The loss, Chicago's fifth straight, put White Sox Manager Tony LaRussa's job in further jeopardy.
Brian Fisher (1-1) was the winner in relief for starter Dennis Rasmussen. Bill Dawley (0-2) had the loss. Starter Tom Seaver lasted only 3 2/3 innings, yielding five runs.
Behind by 6-2, Chicago tied the score with four runs in the seventh inning.
*Brewers 10, Mariners 0: In Milwaukee, Paul Molitor hit a two-run homer and Ben Oglivie had three hits as the Brewers used 15 hits to win their fifth straight.
Rookie left-hander Juan Nieves (2-1) allowed six hits for the shutout. Four Seattle pitchers gave up six walks, including two with the bases loaded in the fifth inning.
Milwaukee's Cecil Cooper singled in the third inning for his 2,000th hit. The victory moved the Brewers four games over .500, a level they had not attained since 1983.
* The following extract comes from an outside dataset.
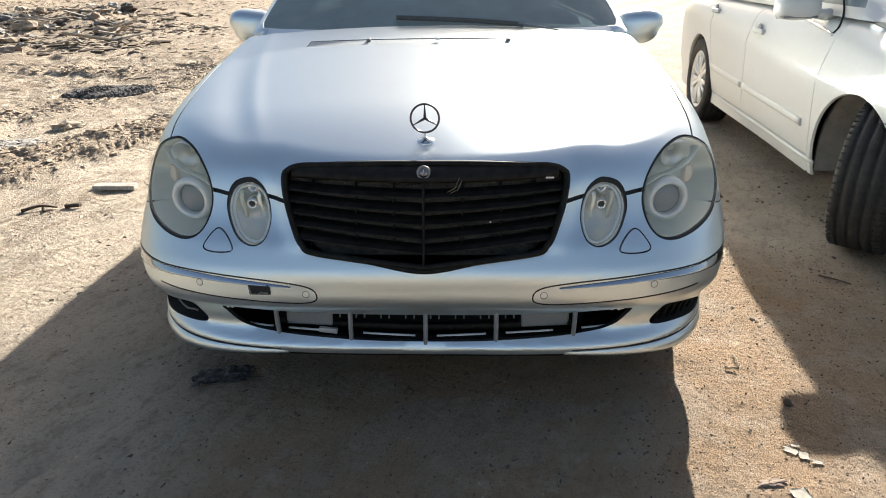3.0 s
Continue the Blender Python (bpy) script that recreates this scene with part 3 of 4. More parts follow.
        part("upper_reflector", moved(turned([(0.0, 0.012), (0.007, 0.010), (0.011, 0.002), (0.013, 0.002), (0.012, 0.02), (0.0, 0.02)], 20), Matrix.Translation(c + np.array((0, 0.034, 0.036)))), CHROME, lamp)
        for dx, h, d in ((-0.024, 0.036, 0.030), (0.024, 0.040, 0.032)):
            fin = [c + np.array((sign * (dx + 0.004 * math.sin(u * 3)), d - 0.010 * math.cos(u * 1.2), h * u - 0.010)) for u in np.linspace(-1, 1, 9)]
            part("reflector_fin", sweep(fin, (0.006, 0.003), sides=6, up=(0, 1, 0)), BEZEL if dx > 0.02 else REFLECTOR, lamp)
        inner = grown(loop, -0.007)
        ring = form.front_space(inner)
        ring = ring + into(ring) * 0.012
        part("lamp_rim", sweep(ring, (0.004, 0.005), closed=True, sides=6, up=(0, -1, 0.3)), RING, lamp)
        # washer lid
        part("washer_groove", sk.mesh("washer_groove", sk.faces("washgap" + tag), into, 0.005, 0), SEAM, bumper)
        part("washer_cover", sk.mesh("washer_cover", sk.faces("wash" + tag), into, 0.0, 0.008), SILVER, bumper)
        # side vent with mesh
        vent = part("bumper_vent", sk.mesh("bumper_vent", sk.faces("vent" + tag), into, dish(cut_loop("vent" + tag), 0.06, 0.03), 0), DARK, bumper)
        # parking sensors
        for x, z in ((0.313, 0.388), (0.605, 0.407)):
            c = form.front([(x * sign, z)])[0]
            n = form.normal(c)
            m = Matrix.Translation(Vector(c) + n * 0.0005) @ n.to_track_quat("-Y", "Z").to_matrix().to_4x4()
            sensor = part("parking_sensor", moved(turned([(0.0, -0.0006), (0.0066, -0.0006), (0.0072, -0.0006), (0.0077, -0.0003), (0.0080, 0.0004), (0.0080, 0.004), (0.0, 0.004)], 24), m), SILVER, bumper)
            part("sensor_gap", moved(turned([(0.0082, 0.003), (0.0082, 0.0002), (0.0090, -0.0003), (0.0101, -0.0003), (0.0103, 0.003), (0.0082, 0.003)], 24), m), GREYTRIM, sensor)
    return form, car, sk, hood, bumper


silver_form, silver_car, silver_skin, silver_hood, silver_bumper = silver_saloon()


def rear_body(form, car, paint, start, wheel_y, door_lines, arch, sill_z, step=0.035, handles=(), strip=None):
    """Doors, quarters and boot, from the front clip's seam to the tail."""
    lo, hi = np.radians(-19.5) * 0.8, np.radians(199.5) * 0.8
    end = form.tail - 0.06
    border = np.array([(start + 0.004, lo), (end, lo), (end, hi), (start + 0.004, hi)])
    sk = Skin(form.rear_space, form.rear_chart, border, step)
    for sign in (1, -1):
        for pts in door_lines:
            q = form.rear_chart(form.side(open_spline(pts, 12), sign))
            sk.cut("gap", ribbon(resample(q, 0.025, False), 0.003))
        q = form.rear_chart(form.side([(y, sill_z) for y in np.linspace(start - 0.05, wheel_y - 0.3, 70)], sign))
        sk.cut("sillgap", ribbon(q, 0.003))
        sk.cut("arch", resample(form.rear_chart(arch_loop(form, wheel_y, *arch, sign)), 0.03))
    sk.solve()
    into = form.to_axis
    xs = sorted(p[0][0] for p in door_lines)
    ring = np.linspace(-19.5, 199.5, 70)
    strip = np.vstack((form.section(start - 0.012, ring), form.section(start + 0.018, ring)))
    strip = strip + form.to_axis(strip) * 0.014
    part("door_seam", mesh_of("door_seam", strip, [(i, i + 1, i + 71, i + 70) for i in range(69)]), SEAM, car)
    for k in np.unique(sk.piece[sk.tag == 0]):
        fc = sk.f[(sk.piece == k) & (sk.tag == 0)]
        if len(fc) < 6:
            continue
        c = sk.space[np.unique(fc)].mean(0)
        if abs(c[0]) < 0.3:
            name = "rear_body"
        elif c[2] < sill_z + 0.02:
            name = "sill"
        else:
            name = "front_door" if c[1] < xs[0] else "rear_door"
        part(name, sk.mesh(name, fc, into, 0.0, 0.015), paint, car)
    ids = [i for i, (n, _) in enumerate(sk.cuts) if "gap" in n]
    for i in ids:
        if (sk.tag == i + 1).sum() > 3:
            part("door_seam", sk.mesh("door_seam", sk.f[sk.tag == i + 1], into, 0.010, 0), SEAM, car)
    ring = form.section(end, np.linspace(-19.5, 199.5, 60))
    verts = list(ring) + [np.array((0, end + 0.04, 0.55))]
    part("rear_panel", mesh_of("rear_panel", verts, [(i + 1, i, 60) for i in range(59)] + [(0, 59, 60)]), paint, car)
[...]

*Rangers 4, Tigers 2: In Arlington, Tex., rookie Pete Incaviglia hit a two-run homer -- his fifth of the season -- and Charlie Hough won his 1986 debut as Texas defeated Detroit.
Hough, activated Monday night, had been on the disabled list since spring training when he broke the little finger on his right hand shaking hands with a friend.